* Given information *
________________

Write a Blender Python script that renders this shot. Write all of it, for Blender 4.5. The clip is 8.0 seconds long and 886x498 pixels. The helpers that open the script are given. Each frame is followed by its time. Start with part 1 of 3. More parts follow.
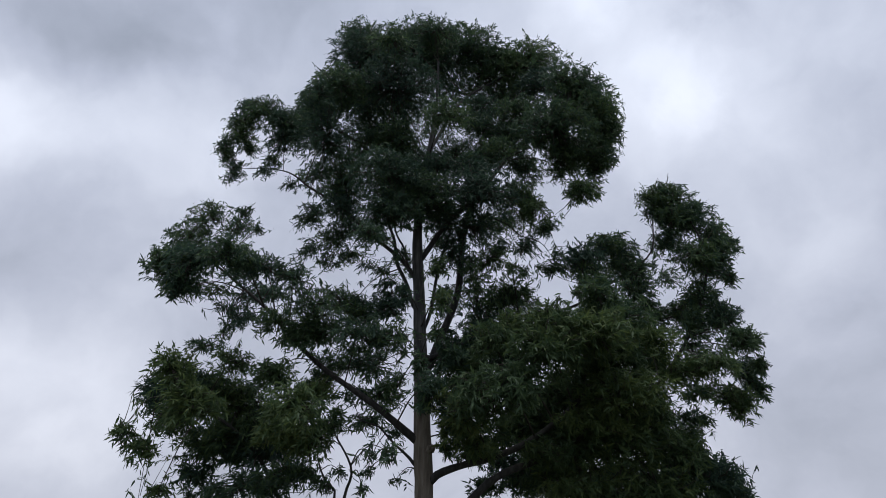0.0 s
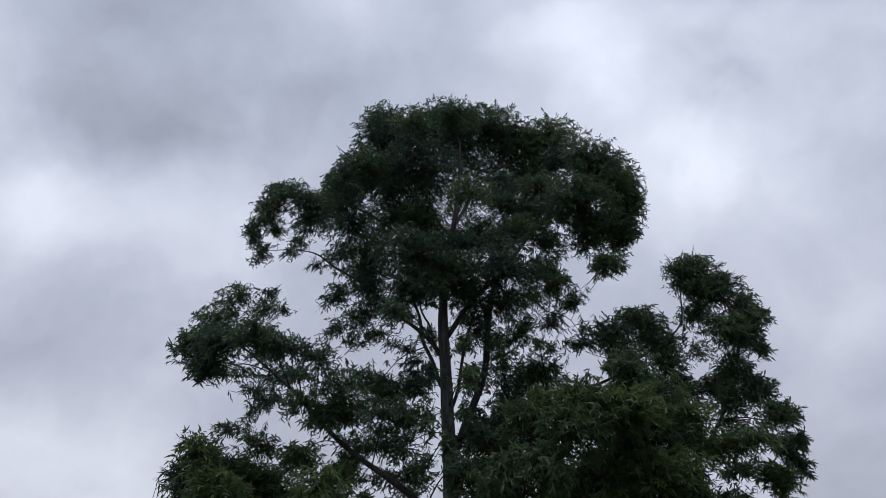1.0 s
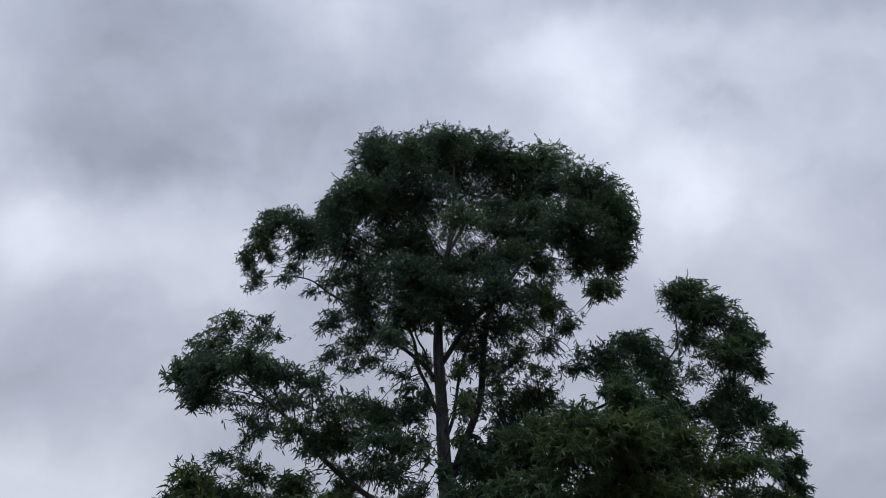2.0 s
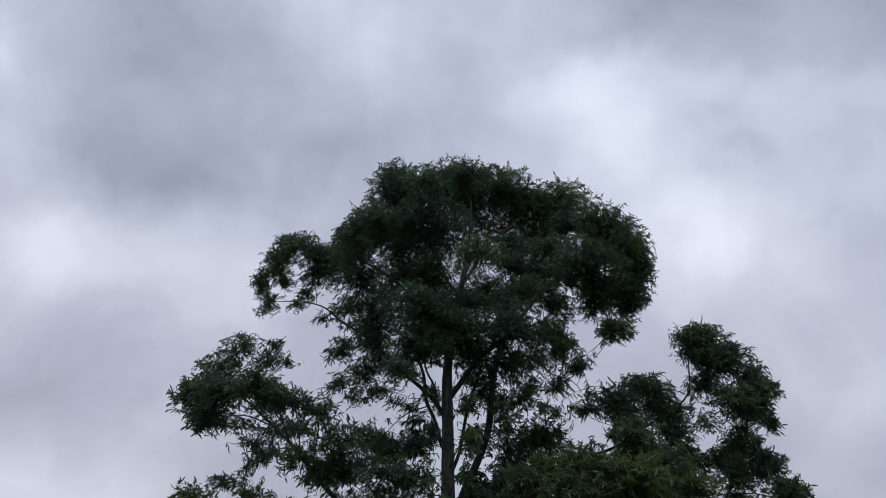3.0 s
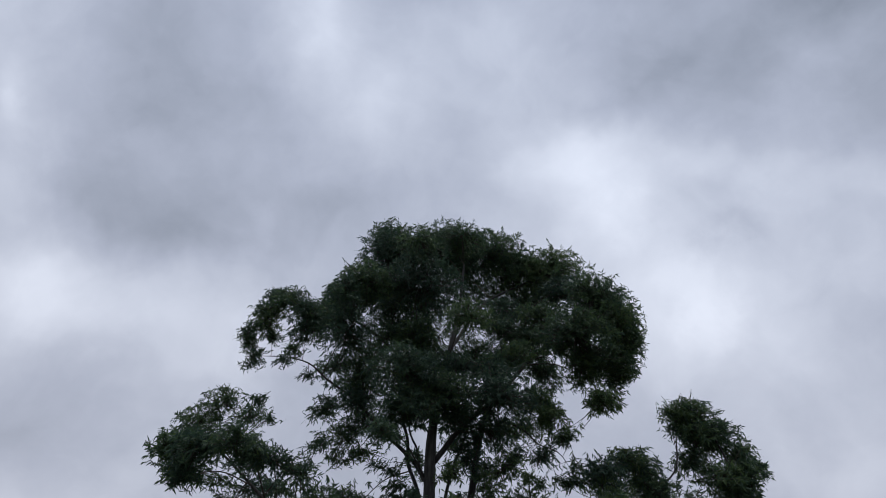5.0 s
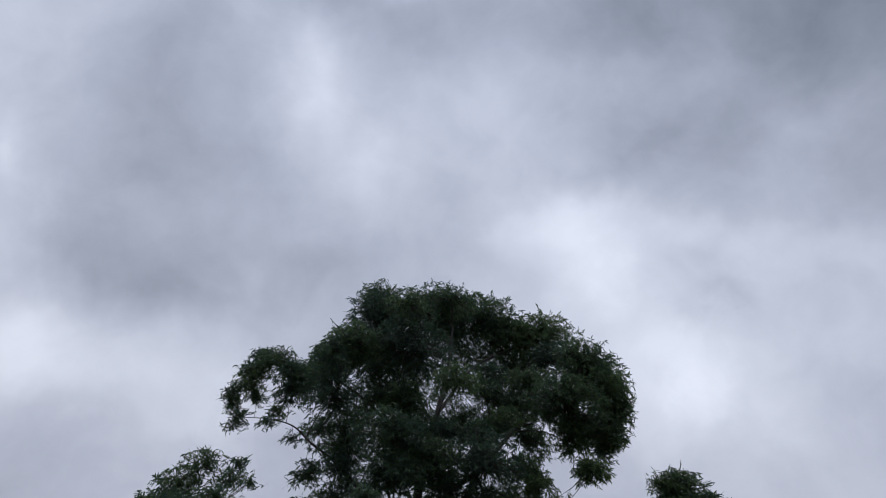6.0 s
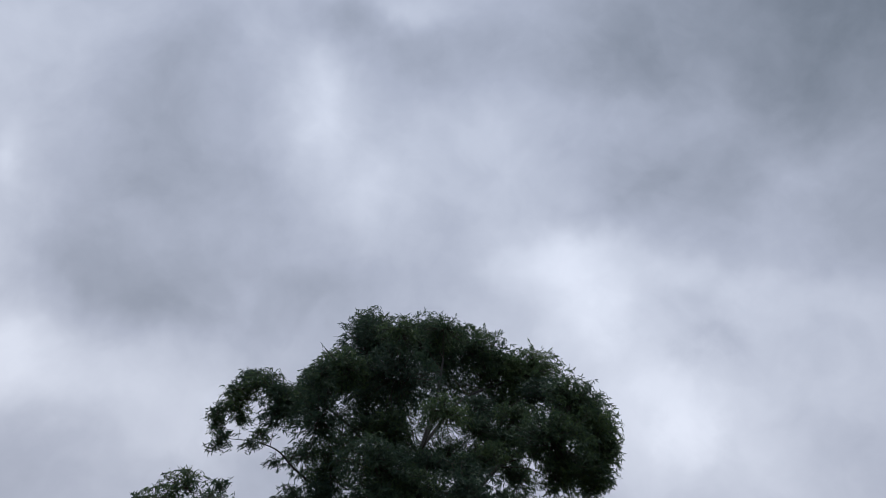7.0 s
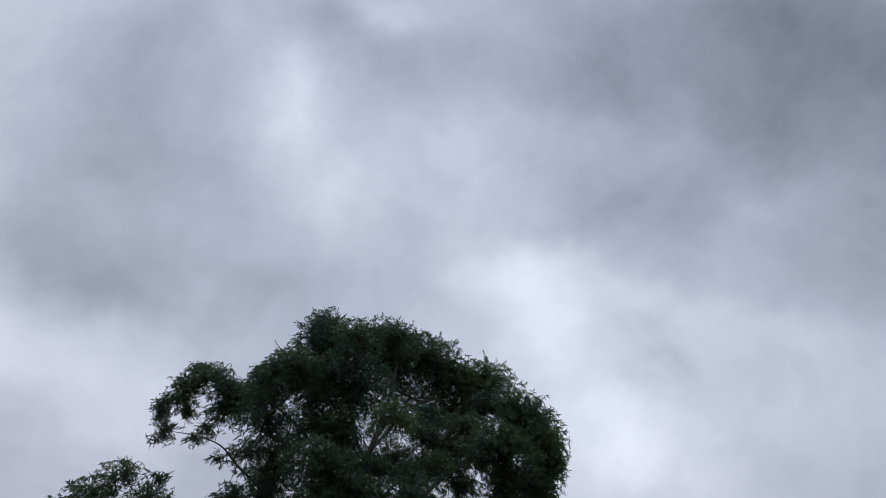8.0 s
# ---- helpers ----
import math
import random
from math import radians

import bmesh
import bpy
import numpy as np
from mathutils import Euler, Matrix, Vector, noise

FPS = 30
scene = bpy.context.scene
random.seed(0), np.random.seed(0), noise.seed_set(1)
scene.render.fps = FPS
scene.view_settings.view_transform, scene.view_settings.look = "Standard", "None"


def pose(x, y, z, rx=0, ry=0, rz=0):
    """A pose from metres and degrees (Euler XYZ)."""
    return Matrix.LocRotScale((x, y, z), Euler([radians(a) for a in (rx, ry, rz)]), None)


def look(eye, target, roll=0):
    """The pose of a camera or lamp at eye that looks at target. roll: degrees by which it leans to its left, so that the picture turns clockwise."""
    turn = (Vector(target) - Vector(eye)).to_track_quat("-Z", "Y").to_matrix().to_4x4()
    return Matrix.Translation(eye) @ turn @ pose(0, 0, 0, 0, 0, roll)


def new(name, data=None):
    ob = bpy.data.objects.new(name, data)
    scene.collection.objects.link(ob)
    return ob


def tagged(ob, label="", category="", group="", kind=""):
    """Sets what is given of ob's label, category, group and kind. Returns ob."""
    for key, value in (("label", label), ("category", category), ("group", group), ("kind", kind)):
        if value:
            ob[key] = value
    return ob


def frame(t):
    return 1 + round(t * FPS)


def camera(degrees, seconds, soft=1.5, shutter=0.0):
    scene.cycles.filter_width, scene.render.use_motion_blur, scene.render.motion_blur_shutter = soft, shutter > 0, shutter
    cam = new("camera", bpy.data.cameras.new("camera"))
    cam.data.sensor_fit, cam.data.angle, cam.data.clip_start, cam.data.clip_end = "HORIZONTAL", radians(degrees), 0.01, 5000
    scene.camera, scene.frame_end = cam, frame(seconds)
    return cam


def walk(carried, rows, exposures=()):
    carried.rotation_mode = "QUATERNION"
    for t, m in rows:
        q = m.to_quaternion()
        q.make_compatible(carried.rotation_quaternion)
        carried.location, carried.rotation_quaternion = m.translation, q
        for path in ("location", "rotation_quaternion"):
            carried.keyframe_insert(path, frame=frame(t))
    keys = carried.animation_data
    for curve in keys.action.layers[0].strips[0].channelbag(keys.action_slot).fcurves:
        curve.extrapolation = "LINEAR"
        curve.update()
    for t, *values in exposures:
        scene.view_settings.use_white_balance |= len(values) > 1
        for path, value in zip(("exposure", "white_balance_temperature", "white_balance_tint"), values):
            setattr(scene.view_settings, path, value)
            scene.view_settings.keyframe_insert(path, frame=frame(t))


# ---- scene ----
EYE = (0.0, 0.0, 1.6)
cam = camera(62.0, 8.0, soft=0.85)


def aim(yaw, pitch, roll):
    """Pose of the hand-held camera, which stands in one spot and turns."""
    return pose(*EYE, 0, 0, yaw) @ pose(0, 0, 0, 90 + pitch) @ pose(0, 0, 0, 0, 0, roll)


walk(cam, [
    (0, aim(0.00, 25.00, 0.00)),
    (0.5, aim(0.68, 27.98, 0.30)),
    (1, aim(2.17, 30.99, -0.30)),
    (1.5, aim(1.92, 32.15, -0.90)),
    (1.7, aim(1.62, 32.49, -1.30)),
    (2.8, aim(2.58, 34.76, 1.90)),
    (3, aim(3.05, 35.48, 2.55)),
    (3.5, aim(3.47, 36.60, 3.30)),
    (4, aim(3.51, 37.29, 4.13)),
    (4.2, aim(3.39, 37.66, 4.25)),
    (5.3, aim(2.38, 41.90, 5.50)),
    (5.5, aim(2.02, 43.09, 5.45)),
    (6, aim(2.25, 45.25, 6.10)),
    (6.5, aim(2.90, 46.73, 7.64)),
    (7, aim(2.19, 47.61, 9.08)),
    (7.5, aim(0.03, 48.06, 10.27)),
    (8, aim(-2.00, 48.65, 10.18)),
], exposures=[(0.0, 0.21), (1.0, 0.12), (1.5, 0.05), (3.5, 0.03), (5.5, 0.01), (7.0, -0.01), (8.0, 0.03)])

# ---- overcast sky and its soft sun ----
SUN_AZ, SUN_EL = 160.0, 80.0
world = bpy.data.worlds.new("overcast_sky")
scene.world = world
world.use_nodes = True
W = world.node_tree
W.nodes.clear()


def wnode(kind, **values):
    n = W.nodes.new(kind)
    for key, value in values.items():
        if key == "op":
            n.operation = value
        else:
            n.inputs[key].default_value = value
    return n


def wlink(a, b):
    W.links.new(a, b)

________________

* Work required *
Copy out all lines that carry the word "shutter".

* Written solution *
def camera(degrees, seconds, soft=1.5, shutter=0.0):
    scene.cycles.filter_width, scene.render.use_motion_blur, scene.render.motion_blur_shutter = soft, shutter > 0, shutter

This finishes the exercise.